_Directive:_ All of the lines below are to be printed again exactly; images are excluded from the output.

_Information supplied:_
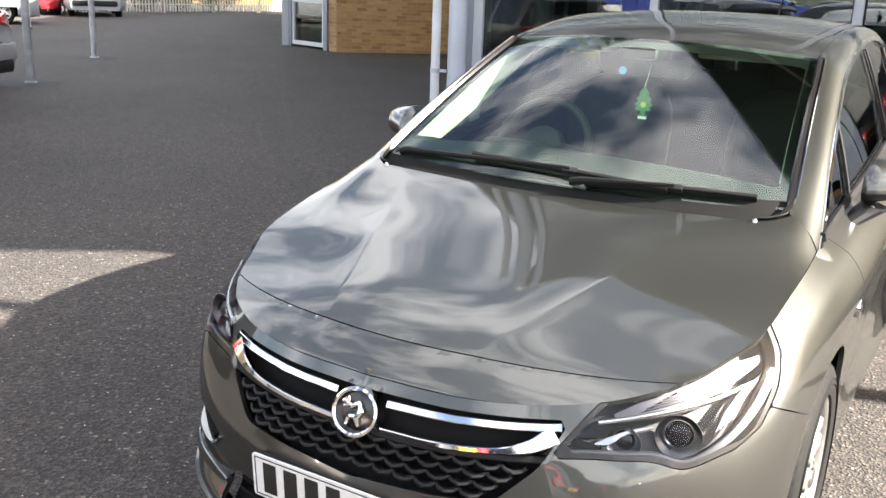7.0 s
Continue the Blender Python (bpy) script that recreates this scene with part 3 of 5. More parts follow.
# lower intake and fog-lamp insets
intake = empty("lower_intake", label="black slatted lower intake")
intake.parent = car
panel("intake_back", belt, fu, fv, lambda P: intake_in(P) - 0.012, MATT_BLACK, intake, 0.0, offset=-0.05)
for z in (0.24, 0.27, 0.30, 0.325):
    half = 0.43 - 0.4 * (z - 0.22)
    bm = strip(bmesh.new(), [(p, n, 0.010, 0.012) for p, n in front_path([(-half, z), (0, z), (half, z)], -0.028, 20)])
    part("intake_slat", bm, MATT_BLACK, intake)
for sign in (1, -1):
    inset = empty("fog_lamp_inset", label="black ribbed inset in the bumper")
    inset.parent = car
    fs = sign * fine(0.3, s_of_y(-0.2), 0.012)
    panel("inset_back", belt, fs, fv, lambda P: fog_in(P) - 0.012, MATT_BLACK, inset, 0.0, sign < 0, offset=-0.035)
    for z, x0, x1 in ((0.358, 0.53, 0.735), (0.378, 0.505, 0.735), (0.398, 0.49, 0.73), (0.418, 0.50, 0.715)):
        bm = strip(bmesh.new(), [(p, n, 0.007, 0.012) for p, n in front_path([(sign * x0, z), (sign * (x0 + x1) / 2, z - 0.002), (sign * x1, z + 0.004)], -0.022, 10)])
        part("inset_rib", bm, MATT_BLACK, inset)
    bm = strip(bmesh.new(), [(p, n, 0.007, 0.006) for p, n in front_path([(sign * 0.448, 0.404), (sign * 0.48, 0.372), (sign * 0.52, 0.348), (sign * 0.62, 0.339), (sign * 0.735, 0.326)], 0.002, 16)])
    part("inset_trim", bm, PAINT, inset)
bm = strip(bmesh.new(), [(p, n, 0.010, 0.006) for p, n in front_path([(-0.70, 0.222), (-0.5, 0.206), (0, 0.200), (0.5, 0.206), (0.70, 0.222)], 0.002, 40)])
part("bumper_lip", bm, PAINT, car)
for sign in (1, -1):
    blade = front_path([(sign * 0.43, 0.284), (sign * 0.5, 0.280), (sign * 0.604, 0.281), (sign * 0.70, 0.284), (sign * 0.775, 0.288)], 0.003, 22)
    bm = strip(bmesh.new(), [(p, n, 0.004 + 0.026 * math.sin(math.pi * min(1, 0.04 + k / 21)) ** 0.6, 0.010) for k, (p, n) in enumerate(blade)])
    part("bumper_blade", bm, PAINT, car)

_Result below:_
7.0 s
Continue the Blender Python (bpy) script that recreates this scene with part 3 of 5. More parts follow.
# lower intake and fog-lamp insets
intake = empty("lower_intake", label="black slatted lower intake")
intake.parent = car
panel("intake_back", belt, fu, fv, lambda P: intake_in(P) - 0.012, MATT_BLACK, intake, 0.0, offset=-0.05)
for z in (0.24, 0.27, 0.30, 0.325):
    half = 0.43 - 0.4 * (z - 0.22)
    bm = strip(bmesh.new(), [(p, n, 0.010, 0.012) for p, n in front_path([(-half, z), (0, z), (half, z)], -0.028, 20)])
    part("intake_slat", bm, MATT_BLACK, intake)
for sign in (1, -1):
    inset = empty("fog_lamp_inset", label="black ribbed inset in the bumper")
    inset.parent = car
    fs = sign * fine(0.3, s_of_y(-0.2), 0.012)
    panel("inset_back", belt, fs, fv, lambda P: fog_in(P) - 0.012, MATT_BLACK, inset, 0.0, sign < 0, offset=-0.035)
    for z, x0, x1 in ((0.358, 0.53, 0.735), (0.378, 0.505, 0.735), (0.398, 0.49, 0.73), (0.418, 0.50, 0.715)):
        bm = strip(bmesh.new(), [(p, n, 0.007, 0.012) for p, n in front_path([(sign * x0, z), (sign * (x0 + x1) / 2, z - 0.002), (sign * x1, z + 0.004)], -0.022, 10)])
        part("inset_rib", bm, MATT_BLACK, inset)
    bm = strip(bmesh.new(), [(p, n, 0.007, 0.006) for p, n in front_path([(sign * 0.448, 0.404), (sign * 0.48, 0.372), (sign * 0.52, 0.348), (sign * 0.62, 0.339), (sign * 0.735, 0.326)], 0.002, 16)])
    part("inset_trim", bm, PAINT, inset)
bm = strip(bmesh.new(), [(p, n, 0.010, 0.006) for p, n in front_path([(-0.70, 0.222), (-0.5, 0.206), (0, 0.200), (0.5, 0.206), (0.70, 0.222)], 0.002, 40)])
part("bumper_lip", bm, PAINT, car)
for sign in (1, -1):
    blade = front_path([(sign * 0.43, 0.284), (sign * 0.5, 0.280), (sign * 0.604, 0.281), (sign * 0.70, 0.284), (sign * 0.775, 0.288)], 0.003, 22)
    bm = strip(bmesh.new(), [(p, n, 0.004 + 0.026 * math.sin(math.pi * min(1, 0.04 + k / 21)) ** 0.6, 0.010) for k, (p, n) in enumerate(blade)])
    part("bumper_blade", bm, PAINT, car)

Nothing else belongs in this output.